--- INFORMATION GIVEN ---

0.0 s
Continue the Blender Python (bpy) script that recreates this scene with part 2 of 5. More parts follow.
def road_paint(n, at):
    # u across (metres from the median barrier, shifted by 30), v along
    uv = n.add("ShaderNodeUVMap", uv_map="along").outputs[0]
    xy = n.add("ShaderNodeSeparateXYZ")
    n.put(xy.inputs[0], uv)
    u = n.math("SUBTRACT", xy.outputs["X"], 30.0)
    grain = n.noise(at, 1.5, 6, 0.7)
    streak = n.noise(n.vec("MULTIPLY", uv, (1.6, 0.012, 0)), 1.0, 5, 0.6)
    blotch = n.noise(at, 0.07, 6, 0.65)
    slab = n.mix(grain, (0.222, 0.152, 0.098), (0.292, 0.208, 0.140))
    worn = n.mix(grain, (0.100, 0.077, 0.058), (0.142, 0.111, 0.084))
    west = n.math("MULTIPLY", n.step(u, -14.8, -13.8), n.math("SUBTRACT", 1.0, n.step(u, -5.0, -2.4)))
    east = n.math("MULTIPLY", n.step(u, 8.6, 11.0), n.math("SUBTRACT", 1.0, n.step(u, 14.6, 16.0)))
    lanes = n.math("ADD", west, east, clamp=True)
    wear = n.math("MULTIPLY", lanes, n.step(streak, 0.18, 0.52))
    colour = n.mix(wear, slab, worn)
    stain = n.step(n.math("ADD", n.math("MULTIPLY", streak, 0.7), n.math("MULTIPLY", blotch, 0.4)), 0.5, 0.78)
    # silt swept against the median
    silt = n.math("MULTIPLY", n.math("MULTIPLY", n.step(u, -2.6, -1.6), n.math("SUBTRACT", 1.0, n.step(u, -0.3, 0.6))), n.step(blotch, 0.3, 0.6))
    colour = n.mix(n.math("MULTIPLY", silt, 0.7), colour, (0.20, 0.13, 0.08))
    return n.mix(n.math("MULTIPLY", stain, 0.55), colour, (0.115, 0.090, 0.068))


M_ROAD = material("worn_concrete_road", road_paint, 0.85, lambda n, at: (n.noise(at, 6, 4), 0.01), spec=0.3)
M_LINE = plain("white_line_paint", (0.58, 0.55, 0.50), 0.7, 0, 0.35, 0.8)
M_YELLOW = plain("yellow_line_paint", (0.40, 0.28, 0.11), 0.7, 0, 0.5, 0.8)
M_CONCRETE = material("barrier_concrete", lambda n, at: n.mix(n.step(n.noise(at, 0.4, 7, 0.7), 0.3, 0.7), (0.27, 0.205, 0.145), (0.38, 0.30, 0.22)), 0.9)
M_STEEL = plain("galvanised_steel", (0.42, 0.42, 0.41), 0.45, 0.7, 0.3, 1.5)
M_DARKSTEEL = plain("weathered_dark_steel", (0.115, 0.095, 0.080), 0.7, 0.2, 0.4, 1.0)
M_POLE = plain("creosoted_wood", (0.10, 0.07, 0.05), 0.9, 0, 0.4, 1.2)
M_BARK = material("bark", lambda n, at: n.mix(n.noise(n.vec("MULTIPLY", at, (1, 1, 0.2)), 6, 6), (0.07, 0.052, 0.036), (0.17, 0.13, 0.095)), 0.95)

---
--- INFORMATION GIVEN ---

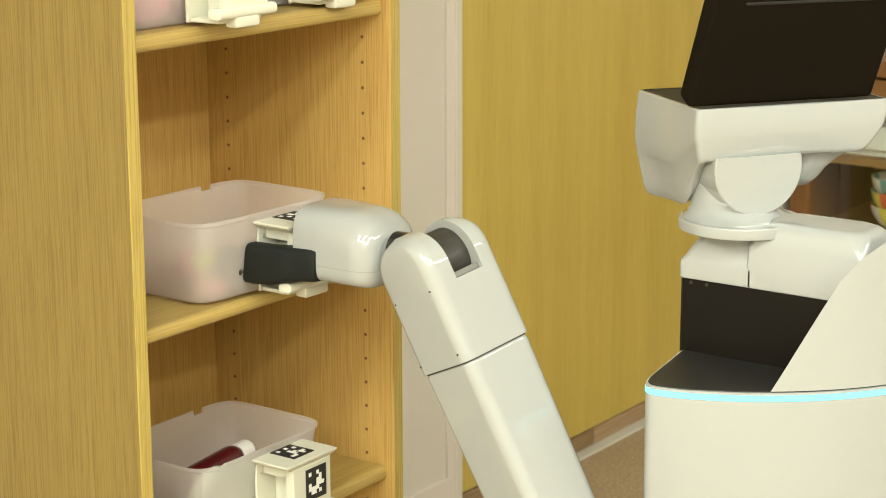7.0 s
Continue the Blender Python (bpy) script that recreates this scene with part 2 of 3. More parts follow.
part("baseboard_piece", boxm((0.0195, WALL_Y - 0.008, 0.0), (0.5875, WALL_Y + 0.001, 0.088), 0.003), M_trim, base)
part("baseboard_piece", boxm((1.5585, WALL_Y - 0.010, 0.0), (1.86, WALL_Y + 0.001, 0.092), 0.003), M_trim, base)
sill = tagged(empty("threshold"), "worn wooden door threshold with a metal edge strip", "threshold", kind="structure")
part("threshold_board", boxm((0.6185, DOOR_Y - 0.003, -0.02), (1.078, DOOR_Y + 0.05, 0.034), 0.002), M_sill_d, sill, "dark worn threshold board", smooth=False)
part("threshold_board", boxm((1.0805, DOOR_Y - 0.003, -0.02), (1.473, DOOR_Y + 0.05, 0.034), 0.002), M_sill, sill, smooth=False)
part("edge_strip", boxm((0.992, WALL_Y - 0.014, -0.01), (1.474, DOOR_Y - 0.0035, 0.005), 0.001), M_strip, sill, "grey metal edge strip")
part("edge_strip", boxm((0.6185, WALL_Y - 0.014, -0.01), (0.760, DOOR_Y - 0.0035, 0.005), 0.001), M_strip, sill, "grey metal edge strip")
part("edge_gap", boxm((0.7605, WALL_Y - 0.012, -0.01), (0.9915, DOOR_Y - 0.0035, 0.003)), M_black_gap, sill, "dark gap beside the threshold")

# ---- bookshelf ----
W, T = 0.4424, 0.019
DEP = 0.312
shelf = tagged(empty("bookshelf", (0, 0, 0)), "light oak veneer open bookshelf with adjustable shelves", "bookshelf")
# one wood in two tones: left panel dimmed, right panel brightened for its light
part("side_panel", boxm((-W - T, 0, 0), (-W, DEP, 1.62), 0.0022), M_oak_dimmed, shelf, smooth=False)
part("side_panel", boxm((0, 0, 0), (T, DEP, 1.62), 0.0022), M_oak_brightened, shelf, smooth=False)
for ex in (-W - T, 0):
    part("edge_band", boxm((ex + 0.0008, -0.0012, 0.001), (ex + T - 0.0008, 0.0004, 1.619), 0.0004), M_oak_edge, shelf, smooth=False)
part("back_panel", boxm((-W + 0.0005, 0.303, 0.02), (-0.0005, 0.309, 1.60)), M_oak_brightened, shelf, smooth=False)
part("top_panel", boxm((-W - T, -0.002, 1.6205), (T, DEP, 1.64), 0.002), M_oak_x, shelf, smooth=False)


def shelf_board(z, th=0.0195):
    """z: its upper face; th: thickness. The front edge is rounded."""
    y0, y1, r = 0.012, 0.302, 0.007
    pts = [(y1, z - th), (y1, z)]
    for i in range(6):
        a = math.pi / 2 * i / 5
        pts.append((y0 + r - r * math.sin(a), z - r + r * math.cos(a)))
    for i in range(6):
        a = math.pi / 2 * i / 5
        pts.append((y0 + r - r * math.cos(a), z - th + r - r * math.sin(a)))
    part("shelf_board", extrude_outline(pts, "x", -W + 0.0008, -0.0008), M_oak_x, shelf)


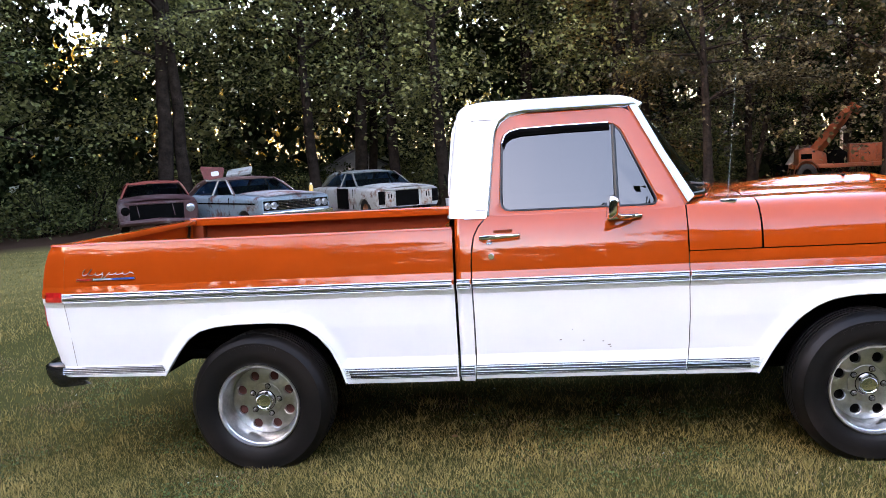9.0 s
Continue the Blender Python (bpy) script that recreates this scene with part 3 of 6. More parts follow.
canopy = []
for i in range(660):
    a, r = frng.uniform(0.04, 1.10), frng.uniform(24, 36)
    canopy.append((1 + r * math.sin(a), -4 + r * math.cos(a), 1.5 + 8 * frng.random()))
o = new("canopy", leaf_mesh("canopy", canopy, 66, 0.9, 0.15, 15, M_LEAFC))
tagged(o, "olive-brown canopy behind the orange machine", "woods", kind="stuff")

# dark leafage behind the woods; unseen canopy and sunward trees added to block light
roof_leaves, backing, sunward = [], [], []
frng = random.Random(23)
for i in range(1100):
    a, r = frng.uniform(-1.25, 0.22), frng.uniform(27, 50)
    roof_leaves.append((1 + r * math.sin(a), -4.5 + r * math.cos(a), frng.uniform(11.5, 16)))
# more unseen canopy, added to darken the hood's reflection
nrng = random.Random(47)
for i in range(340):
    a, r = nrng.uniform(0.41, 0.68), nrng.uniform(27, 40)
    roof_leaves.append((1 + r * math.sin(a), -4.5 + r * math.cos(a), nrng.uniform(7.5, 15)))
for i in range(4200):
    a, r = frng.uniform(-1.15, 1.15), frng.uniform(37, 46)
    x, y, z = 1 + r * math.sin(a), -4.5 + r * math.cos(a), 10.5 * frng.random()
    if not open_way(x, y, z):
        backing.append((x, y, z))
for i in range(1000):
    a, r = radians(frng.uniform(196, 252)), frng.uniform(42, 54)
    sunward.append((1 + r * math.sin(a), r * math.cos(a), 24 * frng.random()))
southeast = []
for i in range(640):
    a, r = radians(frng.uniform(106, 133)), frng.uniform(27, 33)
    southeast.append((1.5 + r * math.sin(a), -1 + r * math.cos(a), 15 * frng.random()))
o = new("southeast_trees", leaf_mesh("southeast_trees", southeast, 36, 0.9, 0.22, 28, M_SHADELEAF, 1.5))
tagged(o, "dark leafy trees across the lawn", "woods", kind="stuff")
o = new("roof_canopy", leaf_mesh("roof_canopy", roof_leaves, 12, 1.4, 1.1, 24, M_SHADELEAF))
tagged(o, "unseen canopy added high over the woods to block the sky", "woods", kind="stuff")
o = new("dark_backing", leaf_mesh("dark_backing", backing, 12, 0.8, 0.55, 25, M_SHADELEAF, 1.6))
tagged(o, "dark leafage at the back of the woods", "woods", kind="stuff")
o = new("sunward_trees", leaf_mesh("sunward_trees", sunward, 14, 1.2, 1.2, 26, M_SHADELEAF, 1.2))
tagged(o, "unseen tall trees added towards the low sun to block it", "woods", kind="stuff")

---

# AIM OF THE EXERCISE
Each line from the one holding "6. More parts follow." to the one holding "canopy behind the", those two included, is to be transcribed exactly, and no other line.

# RESPONSE FOR THIS EXERCISE
Continue the Blender Python (bpy) script that recreates this scene with part 3 of 6. More parts follow.
canopy = []
for i in range(660):
    a, r = frng.uniform(0.04, 1.10), frng.uniform(24, 36)
    canopy.append((1 + r * math.sin(a), -4 + r * math.cos(a), 1.5 + 8 * frng.random()))
o = new("canopy", leaf_mesh("canopy", canopy, 66, 0.9, 0.15, 15, M_LEAFC))
tagged(o, "olive-brown canopy behind the orange machine", "woods", kind="stuff")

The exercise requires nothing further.